● **Exercise**
Write out the listing below exactly, and omit any images you find in it.

● **Data section**
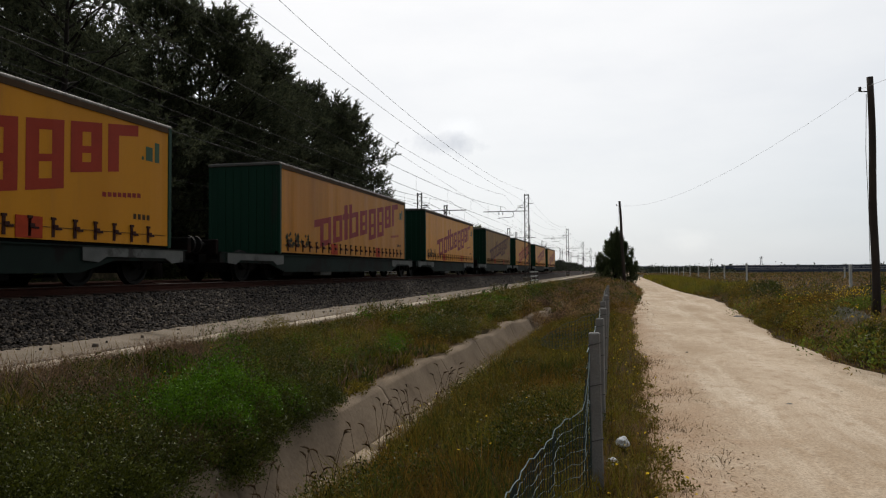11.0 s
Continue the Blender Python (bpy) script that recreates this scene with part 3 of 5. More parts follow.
def box_container(kind, label, material, plain=False):
    ln, h, hw = 13.716, 2.896 if kind == "blue" else 2.965, 1.25
    top = tagged(new("shipping_container"), label, "container", group="containers on the train")
    prof = side_profile(ln, 0.278, 0.046)
    side = part("side_wall", wall_of(prof, hw - 0.012, 0.16, h - 0.09), material, top)
    part("side_wall", wall_of(prof, hw - 0.012, 0.16, h - 0.09, -1), material, top)
    for s in (-1, 1):
        part("bottom_rail", Geo().box((s * (hw - 0.06), ln / 2, 0.085), (0.12, ln - 0.3, 0.16)), material, top, bevel=0.01)
        part("top_rail", Geo().box((s * (hw - 0.045), ln / 2, h - 0.05), (0.085, ln - 0.3, 0.085)), material, top, bevel=0.01)
        for y in (0.075, ln - 0.075):
            part("corner_post", Geo().box((s * (hw - 0.075), y, h / 2), (0.14, 0.14, h - 0.24)), material, top, bevel=0.015)
    g = Geo()
    n = 60
    for i in range(n + 1):
        g.v += [(x, 0.15 + (ln - 0.3) * i / n, h - 0.03 - 0.02 * (i % 2)) for x in (-hw + 0.08, hw - 0.08)]
    g.f = [(2 * i, 2 * i + 1, 2 * i + 3, 2 * i + 2) for i in range(n)]
    part("roof", g, material, top)
    part("floor", Geo().box((0, ln / 2, 0.10), (2 * hw - 0.24, ln - 0.3, 0.06)), M["frame_dark"], top)
    # end facing forwards: pressed panels between top and bottom beams
    ep = []
    for i in range(9):
        x = -hw + 0.14 + 0.2467 * i
        ep += [(x, 0.085), (x + 0.045, 0.045), (x + 0.20, 0.045), (x + 0.2467, 0.085)]
    n = len(ep)
    e = Geo().add([(x, y, z) for x, y in ep for z in (0.2, h - 0.2)] + [(x, 0.12, z) for x, y in ep for z in (0.2, h - 0.2)],
                  [(2 * i, 2 * i + 2, 2 * i + 3, 2 * i + 1) for i in range(n - 1)] + [(2 * n + 2 * i + 1, 2 * n + 2 * i + 3, 2 * n + 2 * i + 2, 2 * n + 2 * i) for i in range(n - 1)])
    part("end_wall", e, material, top)
    for z, t in ((0.13, 0.22), (h - 0.12, 0.20)):
        part("end_beam", Geo().box((0, 0.055, z), (2 * hw - 0.28, 0.10, t)), material, top, bevel=0.01)
    # doors at the back with lock rods
    for s in (-1, 1):
        d = part("door", Geo().box((s * 0.57, ln - 0.05, h / 2), (1.10, 0.06, h - 0.34)), material, top, bevel=0.01)
        for dx in (0.30, 0.85):
            part("lock_rod", Geo().tube([(s * dx, ln + 0.0, 0.2), (s * dx, ln + 0.0, h - 0.2)], 0.017), M["pale_steel"], d)
    castings(top, ln, h, hw, material)
    if kind == "blue":
        part("end_stripe", Geo().box((0.0, 0.026, 0.82), (2.0, 0.006, 0.05)).box((-0.05, 0.024, 0.82), (0.45, 0.008, 0.11)), M["sign_yellow"], top, "yellow marking stripe")
        for x in (-0.72, 0.55):
            part("paper_label", Geo().box((x, 0.026, 0.48), (0.24, 0.006, 0.34)), M["white_print"], top, "white label")
        part("warning_sign", Geo().add([(-0.12, 0.028, 2.40), (0.06, 0.028, 2.40), (-0.03, 0.028, 2.57)], [(0, 1, 2)]), M["sign_yellow"], top, "yellow triangle sticker")
        prints("code_label", prof, hw - 0.012, [(0.75 + 0.14 * i, 0.85 + 0.14 * i, 0.55, 0.93) for i in range(4)], M["white_print"], top, "white code bar")
        part("code_label", Geo().box((hw + 0.0, 0.075, 0.95), (0.012, 0.10, 0.40)), M["white_print"], top, "white code label")
        part("bottom_sticker", Geo().box((hw + 0.002, 1.15, 0.09), (0.008, 0.22, 0.10)), M["sign_yellow"], top)
        y0 = 5.3
        prints("wordmark", prof, hw - 0.012, [(y0 + 0.40 * i + 0.19 * q, y0 + 0.40 * i + 0.19 * q + 0.10, 1.40 + 0.02 * i, 1.82) for i in range(4) for q in range(2)], M["white_print"] if not plain else M["pale_steel"], top, "white block")
        prints("wordmark", prof, hw - 0.012, [(y0 + 1.64, y0 + 1.78, 1.40, 1.84), (y0 + 1.84, y0 + 1.98, 1.40, 1.84), (y0 + 2.04, y0 + 2.34, 1.40, 1.58), (y0 + 2.04, y0 + 2.28, 1.66, 1.84)], M["orange_print"] if not plain else M["pale_steel"], top, "orange block")
        prints("wordmark", prof, hw - 0.012, [(y0 + 2.46 + 0.20 * i, y0 + 2.60 + 0.20 * i, 1.40, 1.58) for i in range(4)], M["white_print"] if not plain else M["pale_steel"], top, "small white block")
    else:
        for blk in wordmark(9.6, 0.98, 2.55, 0.30):
            part("wordmark", print_on(prof, hw - 0.012, blk, 0.150, 2.55), M["red_fade"], top, "faded red block")
        prints("wordmark", prof, hw - 0.012, [(1.05 + 0.15 * i, 1.15 + 0.15 * i, 0.36 + 0.03 * (i % 2), 0.68) for i in range(9)], M["green_print"], top, "small dark green bar", 0.10, 0.85)
        prints("wordmark", prof, hw - 0.012, [(12.05, 12.12, 1.66, 1.74), (12.18, 12.40, 1.66, 1.98), (12.46, 12.60, 1.66, 2.12)], M["green_print"], top, "small dark green block")
        part("code_label", Geo().box((hw + 0.0, 0.30, 0.98), (0.012, 0.20, 0.42)), M["white_print"], top, "white label")
        part("paper_label", Geo().box((0.3, 0.026, 0.55), (0.30, 0.006, 0.36)), M["white_print"], top, "white label")
        for blk in ((10.7, 11.0, 0.74, 0.86), (11.06, 11.3, 0.74, 0.86), (11.36, 11.7, 0.74, 0.86), (11.05, 11.35, 0.94, 1.00), (11.05, 11.35, 0.52, 0.58)):
            part("bottom_sticker", print_on(prof, hw - 0.012, [blk]), M["red_fade"], top, "small red mark")
    return top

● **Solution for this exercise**
11.0 s
Continue the Blender Python (bpy) script that recreates this scene with part 3 of 5. More parts follow.
def box_container(kind, label, material, plain=False):
    ln, h, hw = 13.716, 2.896 if kind == "blue" else 2.965, 1.25
    top = tagged(new("shipping_container"), label, "container", group="containers on the train")
    prof = side_profile(ln, 0.278, 0.046)
    side = part("side_wall", wall_of(prof, hw - 0.012, 0.16, h - 0.09), material, top)
    part("side_wall", wall_of(prof, hw - 0.012, 0.16, h - 0.09, -1), material, top)
    for s in (-1, 1):
        part("bottom_rail", Geo().box((s * (hw - 0.06), ln / 2, 0.085), (0.12, ln - 0.3, 0.16)), material, top, bevel=0.01)
        part("top_rail", Geo().box((s * (hw - 0.045), ln / 2, h - 0.05), (0.085, ln - 0.3, 0.085)), material, top, bevel=0.01)
        for y in (0.075, ln - 0.075):
            part("corner_post", Geo().box((s * (hw - 0.075), y, h / 2), (0.14, 0.14, h - 0.24)), material, top, bevel=0.015)
    g = Geo()
    n = 60
    for i in range(n + 1):
        g.v += [(x, 0.15 + (ln - 0.3) * i / n, h - 0.03 - 0.02 * (i % 2)) for x in (-hw + 0.08, hw - 0.08)]
    g.f = [(2 * i, 2 * i + 1, 2 * i + 3, 2 * i + 2) for i in range(n)]
    part("roof", g, material, top)
    part("floor", Geo().box((0, ln / 2, 0.10), (2 * hw - 0.24, ln - 0.3, 0.06)), M["frame_dark"], top)
    # end facing forwards: pressed panels between top and bottom beams
    ep = []
    for i in range(9):
        x = -hw + 0.14 + 0.2467 * i
        ep += [(x, 0.085), (x + 0.045, 0.045), (x + 0.20, 0.045), (x + 0.2467, 0.085)]
    n = len(ep)
    e = Geo().add([(x, y, z) for x, y in ep for z in (0.2, h - 0.2)] + [(x, 0.12, z) for x, y in ep for z in (0.2, h - 0.2)],
                  [(2 * i, 2 * i + 2, 2 * i + 3, 2 * i + 1) for i in range(n - 1)] + [(2 * n + 2 * i + 1, 2 * n + 2 * i + 3, 2 * n + 2 * i + 2, 2 * n + 2 * i) for i in range(n - 1)])
    part("end_wall", e, material, top)
    for z, t in ((0.13, 0.22), (h - 0.12, 0.20)):
        part("end_beam", Geo().box((0, 0.055, z), (2 * hw - 0.28, 0.10, t)), material, top, bevel=0.01)
    # doors at the back with lock rods
    for s in (-1, 1):
        d = part("door", Geo().box((s * 0.57, ln - 0.05, h / 2), (1.10, 0.06, h - 0.34)), material, top, bevel=0.01)
        for dx in (0.30, 0.85):
            part("lock_rod", Geo().tube([(s * dx, ln + 0.0, 0.2), (s * dx, ln + 0.0, h - 0.2)], 0.017), M["pale_steel"], d)
    castings(top, ln, h, hw, material)
    if kind == "blue":
        part("end_stripe", Geo().box((0.0, 0.026, 0.82), (2.0, 0.006, 0.05)).box((-0.05, 0.024, 0.82), (0.45, 0.008, 0.11)), M["sign_yellow"], top, "yellow marking stripe")
        for x in (-0.72, 0.55):
            part("paper_label", Geo().box((x, 0.026, 0.48), (0.24, 0.006, 0.34)), M["white_print"], top, "white label")
        part("warning_sign", Geo().add([(-0.12, 0.028, 2.40), (0.06, 0.028, 2.40), (-0.03, 0.028, 2.57)], [(0, 1, 2)]), M["sign_yellow"], top, "yellow triangle sticker")
        prints("code_label", prof, hw - 0.012, [(0.75 + 0.14 * i, 0.85 + 0.14 * i, 0.55, 0.93) for i in range(4)], M["white_print"], top, "white code bar")
        part("code_label", Geo().box((hw + 0.0, 0.075, 0.95), (0.012, 0.10, 0.40)), M["white_print"], top, "white code label")
        part("bottom_sticker", Geo().box((hw + 0.002, 1.15, 0.09), (0.008, 0.22, 0.10)), M["sign_yellow"], top)
        y0 = 5.3
        prints("wordmark", prof, hw - 0.012, [(y0 + 0.40 * i + 0.19 * q, y0 + 0.40 * i + 0.19 * q + 0.10, 1.40 + 0.02 * i, 1.82) for i in range(4) for q in range(2)], M["white_print"] if not plain else M["pale_steel"], top, "white block")
        prints("wordmark", prof, hw - 0.012, [(y0 + 1.64, y0 + 1.78, 1.40, 1.84), (y0 + 1.84, y0 + 1.98, 1.40, 1.84), (y0 + 2.04, y0 + 2.34, 1.40, 1.58), (y0 + 2.04, y0 + 2.28, 1.66, 1.84)], M["orange_print"] if not plain else M["pale_steel"], top, "orange block")
        prints("wordmark", prof, hw - 0.012, [(y0 + 2.46 + 0.20 * i, y0 + 2.60 + 0.20 * i, 1.40, 1.58) for i in range(4)], M["white_print"] if not plain else M["pale_steel"], top, "small white block")
    else:
        for blk in wordmark(9.6, 0.98, 2.55, 0.30):
            part("wordmark", print_on(prof, hw - 0.012, blk, 0.150, 2.55), M["red_fade"], top, "faded red block")
        prints("wordmark", prof, hw - 0.012, [(1.05 + 0.15 * i, 1.15 + 0.15 * i, 0.36 + 0.03 * (i % 2), 0.68) for i in range(9)], M["green_print"], top, "small dark green bar", 0.10, 0.85)
        prints("wordmark", prof, hw - 0.012, [(12.05, 12.12, 1.66, 1.74), (12.18, 12.40, 1.66, 1.98), (12.46, 12.60, 1.66, 2.12)], M["green_print"], top, "small dark green block")
        part("code_label", Geo().box((hw + 0.0, 0.30, 0.98), (0.012, 0.20, 0.42)), M["white_print"], top, "white label")
        part("paper_label", Geo().box((0.3, 0.026, 0.55), (0.30, 0.006, 0.36)), M["white_print"], top, "white label")
        for blk in ((10.7, 11.0, 0.74, 0.86), (11.06, 11.3, 0.74, 0.86), (11.36, 11.7, 0.74, 0.86), (11.05, 11.35, 0.94, 1.00), (11.05, 11.35, 0.52, 0.58)):
            part("bottom_sticker", print_on(prof, hw - 0.012, [blk]), M["red_fade"], top, "small red mark")
    return top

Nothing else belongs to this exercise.